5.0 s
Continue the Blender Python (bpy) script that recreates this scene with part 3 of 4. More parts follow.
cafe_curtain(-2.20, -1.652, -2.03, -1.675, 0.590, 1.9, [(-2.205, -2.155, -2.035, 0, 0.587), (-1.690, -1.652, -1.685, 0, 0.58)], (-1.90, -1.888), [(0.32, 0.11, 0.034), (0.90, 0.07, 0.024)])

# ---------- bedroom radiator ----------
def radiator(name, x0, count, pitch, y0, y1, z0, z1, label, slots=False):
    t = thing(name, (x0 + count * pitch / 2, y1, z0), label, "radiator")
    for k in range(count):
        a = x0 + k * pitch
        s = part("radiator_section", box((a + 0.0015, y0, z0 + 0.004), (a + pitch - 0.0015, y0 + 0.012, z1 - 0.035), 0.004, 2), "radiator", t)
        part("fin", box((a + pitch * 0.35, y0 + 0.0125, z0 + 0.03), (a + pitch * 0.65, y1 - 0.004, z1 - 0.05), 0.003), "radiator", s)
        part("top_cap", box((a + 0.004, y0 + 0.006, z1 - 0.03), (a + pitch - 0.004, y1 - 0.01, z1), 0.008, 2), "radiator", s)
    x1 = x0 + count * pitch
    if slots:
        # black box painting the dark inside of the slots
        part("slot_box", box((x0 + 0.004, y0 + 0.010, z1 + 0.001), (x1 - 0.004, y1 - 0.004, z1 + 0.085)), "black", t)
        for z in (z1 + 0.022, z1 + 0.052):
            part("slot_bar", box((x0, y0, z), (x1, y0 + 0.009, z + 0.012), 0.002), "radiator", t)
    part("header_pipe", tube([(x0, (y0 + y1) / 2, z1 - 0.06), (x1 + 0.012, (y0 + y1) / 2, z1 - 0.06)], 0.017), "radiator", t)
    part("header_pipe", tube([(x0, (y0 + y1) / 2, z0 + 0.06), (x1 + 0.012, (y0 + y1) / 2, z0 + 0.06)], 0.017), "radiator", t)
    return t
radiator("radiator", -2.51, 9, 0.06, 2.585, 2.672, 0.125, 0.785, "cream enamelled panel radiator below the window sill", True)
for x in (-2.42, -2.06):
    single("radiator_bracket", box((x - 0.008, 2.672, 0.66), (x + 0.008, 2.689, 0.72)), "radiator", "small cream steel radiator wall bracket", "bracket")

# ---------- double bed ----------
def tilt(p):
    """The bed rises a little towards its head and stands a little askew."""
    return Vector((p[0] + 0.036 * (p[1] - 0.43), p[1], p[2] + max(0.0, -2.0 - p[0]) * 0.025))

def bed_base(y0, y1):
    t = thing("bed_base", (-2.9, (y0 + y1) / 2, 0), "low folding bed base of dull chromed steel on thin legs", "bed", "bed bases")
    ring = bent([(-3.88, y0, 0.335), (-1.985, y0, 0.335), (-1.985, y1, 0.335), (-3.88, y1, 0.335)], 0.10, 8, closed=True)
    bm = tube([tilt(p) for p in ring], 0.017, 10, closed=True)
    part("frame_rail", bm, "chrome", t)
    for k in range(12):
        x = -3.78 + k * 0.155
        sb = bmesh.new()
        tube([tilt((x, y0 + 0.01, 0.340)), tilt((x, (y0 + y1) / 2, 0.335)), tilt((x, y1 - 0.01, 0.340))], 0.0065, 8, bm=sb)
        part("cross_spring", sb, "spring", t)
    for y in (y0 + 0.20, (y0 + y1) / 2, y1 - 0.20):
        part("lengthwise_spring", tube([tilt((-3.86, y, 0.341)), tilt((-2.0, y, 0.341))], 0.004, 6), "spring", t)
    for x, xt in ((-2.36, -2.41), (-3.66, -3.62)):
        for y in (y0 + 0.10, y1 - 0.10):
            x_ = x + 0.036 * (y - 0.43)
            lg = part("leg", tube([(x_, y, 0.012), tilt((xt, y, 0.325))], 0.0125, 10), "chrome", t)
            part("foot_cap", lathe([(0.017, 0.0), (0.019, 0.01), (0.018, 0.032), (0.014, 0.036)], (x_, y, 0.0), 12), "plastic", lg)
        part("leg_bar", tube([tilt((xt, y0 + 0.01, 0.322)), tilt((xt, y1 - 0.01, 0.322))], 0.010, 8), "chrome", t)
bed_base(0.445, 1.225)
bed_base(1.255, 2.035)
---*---
• [THE PROBLEM] This exercise asks for the lines from the line with "Continue the Blender" to the line with "(0.90, 0.07, 0.024)])", both lines included, set down exactly and with nothing else.

• [SOLUTION]
Continue the Blender Python (bpy) script that recreates this scene with part 3 of 4. More parts follow.
cafe_curtain(-2.20, -1.652, -2.03, -1.675, 0.590, 1.9, [(-2.205, -2.155, -2.035, 0, 0.587), (-1.690, -1.652, -1.685, 0, 0.58)], (-1.90, -1.888), [(0.32, 0.11, 0.034), (0.90, 0.07, 0.024)])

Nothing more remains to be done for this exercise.